Rameses II, also known as Rameses the Great (1279-1213BCE), is another prominent ruler of the New Kingdom. Being one of the longest lived rulers of ancient Egypt, his building programmes across Egypt provide us with temples and monuments that have lasted until today. The largest tomb in the Valley of the Kings (KV55) is still being excavated and was constructed, not for the king, but for his many, many children and grandchildren.
Third Intermediate Period
The Third Intermediate Period (1069-664BCE) covers the Twenty-first to Twenty-fifth Dynasties. The long reigns of Rameside rulers had destabilised the state administration and allowed opportunities for foreign invaders. The capital moved to Tanis in the Delta. Regional power centres grew in strength and broke away from the central government. Thebans was taken over by governors from Kush with their tombs constructed at South Asassif. In the north, Libyans asserted more control further destabilising the Egyptian control of the country. The political fragmentation and decentralisation resulted in a fundamental change to the state. While ancient Egyptian culture continued and the population thrived, the heights of the Old, Middle and New Kingdoms would not be seen again.
Late Period
The Late Period is the term given to the 26th to 30th Dynasties of ancient Egypt (664-332BCE). Libyan, Nubian and Assyrian invaders took control of the country and ruled for varying dynastic lengths, before the native Egyptians regained control. The Saite Dynasty reunified the state but the successive invasion of the country from all directions during the Third Dynasty had changed Egyptian society. Greek and Phoenician mercenaries helped support the Egyptian army from neighbouring enemies, namely Assyrians, Babylonians and Persians. However, the Persian invasion of 525BCE successfully captured the king and took control of the state. The Late Period is a time of Egyptian independence, invasion and occupation; changing throughout the decades. It is not until the invasion by Alexander the Great in 332-323BCE, that the instability of Egypt stabilised and its fortunes returned under the Ptolemys.
Ptolemaic Period
Following the concurring of much of Asia and the near East by Alexander the Great (356-323BCE), the Persian Empire was defeated in Egypt (332BCE). Upon Alexander's death (possibly murdered) his lands were divided up amongst his supports with Egypt given to Ptolemy I Soter I (305-285BCE). Alexandria became a centre for learning, culture and trade for several centuries, with the Ptolomys expanding their territory to include Libya, Syria and northern Nubia. The dynasty came to an end with it's most famous ruler Cleopatra VII Philopator (51BCE-30CE), rumoured to have died by her own hand from the bite of a poisonous snake.
Roman Period
Roman Egypt is said to start around the death of Julius Caesar and Cleopatra in 30CE. Egyptian forces led by Cleopatra and Mark Antony were defeated by Augustus (Octavian: 30BCE-14CE) and Egypt became the breadbasket of Rome. Alexandria became a key trading post and scientific centre for the Mediterranean and greater region. However, Rome's influence in Egypt had started much earlier due to their reliance on trade. Julius Caesar visited Egypt just after the murder of Pompey the Great in Alexandria in 48BCE, where he later assisted Cleopatra to oust her brother from the throne and impregnate her.
Byzantine Era
The Byzantine Era in Egypt began with the reign of Diocletian, with many Christians persecuted. This era is also known as the Coptic Period with the establishment of the Coptic Church around 451CE. The Coptic Church survives until today with approximately 10% of the modern Egyptian population identifying as Copts. Invasions from Libya and Persia also occurred throughout this era
Caliphates, Fatimids and Mumluks
The Arab Islamic Empire conquered Egypt in 642CE. This led to the rise of Islam as the dominate religion in the region. Rulers nominated by the Islamic Caliphate rulers for six centuries under the Fatimids. Around 1250CE the Mamluks took control until 1517CE. During this time, Greek and Copitc language and culture went into decline. Many houses from these times can be visited in Old Cairo near the Khan el-Khalili Markets.

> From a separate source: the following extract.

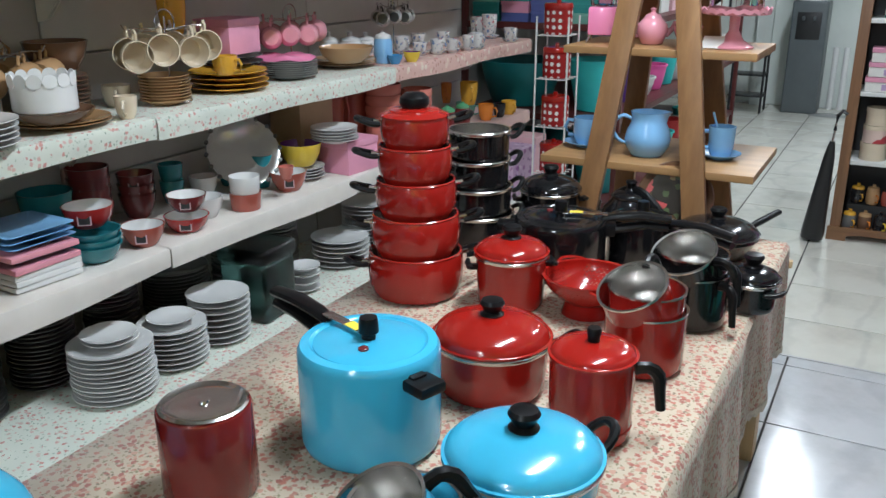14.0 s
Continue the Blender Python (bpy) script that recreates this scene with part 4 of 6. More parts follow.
def put(kind, col, x, y, z, r, h, n=0):
    """One piece of shelf ware with its base at x, y, z; r is half its width, h its height."""
    _count[0] += 1
    rnd = random.Random(_count[0])
    z += 0.0015
    a = rnd.uniform(-70, 10)
    m = pose(x, y, z, 0, 0, a)
    cm = mat_of(col)
    w = WORD.get(col, col)
    where = "on the crockery shelf"
    if kind in ("plates", "octplates"):
        t = thing("plate_stack", "stack of %s china plates %s" % (w, where if col != "mixed" else "on the shelf"), "plates", "plate stacks", m)
        dz = max(0.0065, (h - 0.018) / max(1, n - 1))
        me = mesh_of("plate", plate_shape(r, 8 if kind == "octplates" else 0), cm)
        tone = [me] * n
        if col == "hotpink":
            pale = mesh_of("plate", plate_shape(r), C["white"])
            tone = [me if i % 2 else pale for i in range(n)]
        if col == "mixed":
            tone = [mesh_of("plate", plate_shape(r), C[c]) for c in ("yellow", "yellow", "yellow", "wine", "red", "wine", "mintpale")]
            tone = tone[:n - 4] if n < 7 else tone[:3] + tone[3:] + [tone[-1]] * (n - 7)
        for i in range(n):
            ob = new("plate", tone[i])
            ob.parent = t
            ob.matrix_basis = pose(rnd.uniform(-0.003, 0.003), rnd.uniform(-0.003, 0.003), i * dz, 0, 0, 0 if kind == "octplates" else rnd.uniform(0, 360))
    elif kind == "sqplates":
        t = thing("plate_stack", "stack of square %s plates %s" % (w, where), "plates", "plate stacks", pose(x, y, z, 0, 0, rnd.uniform(-6, 6)))
        dz = max(0.007, (h - 0.02) / max(1, n - 1))
        s = r * 0.84
        bms = []
        for k, f in enumerate((1.0,)):
            bm = bmesh.new()
            lev = [(0.55, 0.0), (0.62, 0.003), (0.97, 0.016), (1.0, 0.018), (0.96, 0.019), (0.6, 0.007)]
            rings = []
            for q, zz in lev:
                rings.append([bm.verts.new((sx * s * q, sy * s * q, zz)) for sx, sy in ((-1, -1), (1, -1), (1, 1), (-1, 1))])
            bm.faces.new(rings[0][::-1])
            for p, q in zip(rings, rings[1:]):
                for i in range(4):
                    bm.faces.new((p[i], p[(i + 1) % 4], q[(i + 1) % 4], q[i]))
            bm.faces.new(rings[-1])
            bmesh.ops.bevel(bm, geom=[e for e in bm.edges if abs(e.verts[0].co.z - e.verts[1].co.z) > 0.0005 or False], offset=0.006, segments=2, affect="EDGES")
        me = mesh_of("plate", bm, cm)
        alt = mesh_of("plate", bm_copy_square(s), C["pink"]) if col == "sky" else me
        pale = mesh_of("plate", bm_copy_square(s), C["white"]) if col == "sky" else me
        for i in range(n):
            ob = new("plate", {0: pale, 1: pale, 2: pale, 3: alt, 5: alt}.get(i, me) if col == "sky" else me)
            ob.parent = t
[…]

Ottoman Period and Muhammad 'Ali Dynasty
In 1517CE, Egypt was taken over by Ottoman Turks but plague and a focus on militarisation resulted in economic destabilisation. The population was further decimated by repeated periods of famine between 1687-1784. The invasion by the French, led by Napoleon Bonaparte in 1798 resulted in the discovery of the Rosetta Stone. The French were expelled in 1801 by Ottoman, Mamluk and British forces with Muhammad Ali Pasha establishing a dynasty lasting until 1952. During much of this later period, Egypt was under indirect British rule.
Modern Republic
The modern republic of Egypt was founded 1953 with Gamal Abdel Nasser becoming president in 1954. This followed the removal of British colonial forces from Egypt and returning control of the Suez Canal to Egypt. Significant rulers and events from this time, such as the Six-Day War and the October War, are commemorated throughout Egypt with suburbs, roads and cities named for them. In more recent history, the 2011 Arab Spring movement resulted in the ousting of President Mubarak and the eventual election of President El-Sisi.